Americans already spend way too much time at home. They work from home, watch movies at home, and social-network on their computers instead of sitting on their neighbors' front porches. Restaurants give us a chance to reconnect with the real world, and all the friends and strangers with whom we share it.
"One of my favorite hobbies is to go into a corner diner and see that table of four to seven retired gentlemen talking about the mayor and the potholes on First," says Anthony Anton, president and CEO of the Washington Restaurant Association. "If that isn't keeping the community together, I don't know what is."
Restaurants link people with ideas, too. I'm stymied as a home cook because the foods my husband is willing to eat range from rib eyes to hamburgers. Anton has the same problems with his young daughters. Since cooking multiple meals isn't economically feasible, eating out allows us to broaden our diets beyond cheese pizza and spaghetti. In the last week alone, I've eaten spicy tofu soup, sweet potato empanadas, and rabbit rillettes while my husband ate steak.
Cooking at home may have a slight environmental edge, although Anton's not ready to concede it: "The more things we can do things collectively as a community, the fewer resources we're using," he says, adding that the buying power of a successful restaurant can keep a small farm afloat. But the social benefits of supporting restaurants are staggering.
Anton--who was understandably thrilled when I called him to discuss the importance of restaurants--points out that restaurant customers pay sales tax. Grocery shoppers don't. While taxes add to the eating-out costs that annoy Bittman, they also underwrite the public safety, parks, welfare, and transit programs that keep our cities healthy.

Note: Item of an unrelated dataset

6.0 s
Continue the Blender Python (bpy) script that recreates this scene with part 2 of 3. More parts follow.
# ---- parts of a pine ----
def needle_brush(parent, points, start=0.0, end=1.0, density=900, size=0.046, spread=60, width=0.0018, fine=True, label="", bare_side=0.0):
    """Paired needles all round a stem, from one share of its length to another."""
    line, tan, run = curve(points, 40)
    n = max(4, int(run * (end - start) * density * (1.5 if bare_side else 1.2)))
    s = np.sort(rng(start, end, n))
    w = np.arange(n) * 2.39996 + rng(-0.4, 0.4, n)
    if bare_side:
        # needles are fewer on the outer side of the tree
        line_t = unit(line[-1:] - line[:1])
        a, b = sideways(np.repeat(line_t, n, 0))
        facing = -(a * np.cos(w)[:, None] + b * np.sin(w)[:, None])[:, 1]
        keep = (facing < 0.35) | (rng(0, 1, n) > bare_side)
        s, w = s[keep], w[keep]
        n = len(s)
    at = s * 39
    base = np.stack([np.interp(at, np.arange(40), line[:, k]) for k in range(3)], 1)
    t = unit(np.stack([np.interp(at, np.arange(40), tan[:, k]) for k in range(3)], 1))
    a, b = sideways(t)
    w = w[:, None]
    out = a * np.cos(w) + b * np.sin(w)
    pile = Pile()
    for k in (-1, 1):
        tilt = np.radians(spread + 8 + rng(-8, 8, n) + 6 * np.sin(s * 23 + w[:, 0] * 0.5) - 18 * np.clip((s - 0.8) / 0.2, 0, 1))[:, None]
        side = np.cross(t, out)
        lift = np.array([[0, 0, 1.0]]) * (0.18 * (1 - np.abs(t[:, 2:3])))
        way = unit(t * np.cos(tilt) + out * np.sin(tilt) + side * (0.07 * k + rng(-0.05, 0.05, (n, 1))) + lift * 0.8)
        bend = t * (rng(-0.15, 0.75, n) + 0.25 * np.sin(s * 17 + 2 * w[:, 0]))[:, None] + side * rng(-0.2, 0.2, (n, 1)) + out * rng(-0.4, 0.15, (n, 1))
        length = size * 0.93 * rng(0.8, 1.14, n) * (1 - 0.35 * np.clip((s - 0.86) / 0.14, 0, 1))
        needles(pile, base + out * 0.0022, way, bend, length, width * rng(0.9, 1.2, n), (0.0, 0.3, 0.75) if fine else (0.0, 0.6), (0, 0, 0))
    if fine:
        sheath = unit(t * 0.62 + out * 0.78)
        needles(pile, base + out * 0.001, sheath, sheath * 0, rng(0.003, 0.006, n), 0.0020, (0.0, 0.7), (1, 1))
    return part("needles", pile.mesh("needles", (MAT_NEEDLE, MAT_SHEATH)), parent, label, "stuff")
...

There are no studies directly comparing the total number of jobs created by the home-cooking and restaurant industries, especially since the first category would be difficult to quantify. But restaurants employ 269,000 people statewide, or nine percent of Washington's workers. Anton claims that number has far-reaching effects.
"An incredible number of people get their first job in a restaurant," he says. "I think that's why the American workforce is so strong. I think the skills they learn in restaurants carry them through."

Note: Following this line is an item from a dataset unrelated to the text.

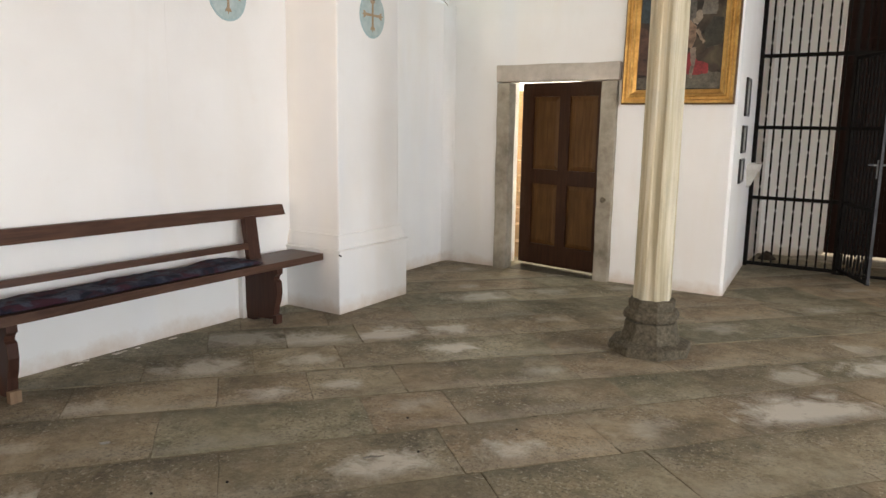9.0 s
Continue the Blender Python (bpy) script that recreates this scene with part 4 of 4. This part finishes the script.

Cooking at home isn't an option for me because my job requires me to eat out. But I'm guessing I'm not the only eater whose job responsibilities conflict with Bittman's vision of cooking at home. The sample menu Bittman provides in his column--"nuts, a small frittata, fish, salad and watermelon"--is a far cry from the frozen pizza that does dinner duty in many working households.

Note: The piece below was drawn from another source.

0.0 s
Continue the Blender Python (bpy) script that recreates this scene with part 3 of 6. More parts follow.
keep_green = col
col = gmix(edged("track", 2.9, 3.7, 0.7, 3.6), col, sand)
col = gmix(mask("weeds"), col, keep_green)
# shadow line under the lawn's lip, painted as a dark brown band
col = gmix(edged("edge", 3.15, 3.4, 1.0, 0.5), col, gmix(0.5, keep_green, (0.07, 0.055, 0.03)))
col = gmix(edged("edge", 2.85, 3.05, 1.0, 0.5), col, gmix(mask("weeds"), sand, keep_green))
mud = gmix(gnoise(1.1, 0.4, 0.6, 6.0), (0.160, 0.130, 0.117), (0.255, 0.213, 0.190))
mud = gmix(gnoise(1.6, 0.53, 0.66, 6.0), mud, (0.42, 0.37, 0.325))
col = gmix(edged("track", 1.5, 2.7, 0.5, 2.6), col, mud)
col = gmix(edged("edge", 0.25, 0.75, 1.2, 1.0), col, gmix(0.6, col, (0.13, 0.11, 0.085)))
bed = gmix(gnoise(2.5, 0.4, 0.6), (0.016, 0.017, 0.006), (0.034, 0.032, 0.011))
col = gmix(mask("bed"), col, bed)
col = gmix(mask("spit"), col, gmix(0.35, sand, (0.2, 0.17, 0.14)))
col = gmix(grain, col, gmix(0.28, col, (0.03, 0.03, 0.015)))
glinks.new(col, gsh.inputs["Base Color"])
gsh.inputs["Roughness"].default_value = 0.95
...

Putting together a meal of fresh fish and produce requires more than the half-hour shopping trip Bittman mentions: If home cooks care about food safety, quality, and the environment, they're forced to suss out their region's best vendors and cultivate relationships with them. That's an admirable activity, but a time-consuming one. It's also what restaurant chefs get paid to do. I trust chefs at restaurants which pride themselves on ethical, sustainable sourcing to find and serve the best possible products.
I don't expect the cooks at McDonald's and Applebee's to do the same, of course. But lumping all restaurants under a single banner is lazy. Just because millions of Americans are riveted by Dean Koontz books doesn't mean I've stopped reading. There are plenty of junk restaurants, but serious restaurants shouldn't be made to suffer for their sins.
I'm not opposed to eating at home. A cozy meal with friends can foster intimacy, intellectual exchange, and a thousand other intangibles that make home cooking worthwhile. But I don't think permanently sequestering ourselves in our own private dining rooms solves the environmental and obesity problems that rightly alarm food activists.
Eating out regularly doesn't square with everyone's lifestyle. Perhaps it's too expensive to patronize restaurants that have freed themselves from the industrial food chain, or perhaps carving out an hour for dinner is impossible. I'll borrow here from Bittman: "The thing, though, is not to discount this argument simply because not everyone is in a position to benefit from it, but rather to use it to benefit those it can, and to create the same possibilities for everyone."
Restaurants give us the opportunity to stimulate the economy, build our communities, expand our culinary knowledge, and support small farms in ways that are very hard to do from home. Plus, Anton says, "there's that Norm factor I love."
"I don't know if you're a Cheers fan," he continues. "But you think about the whole restaurant yelling 'Norm!' You don't get that at the grocery store."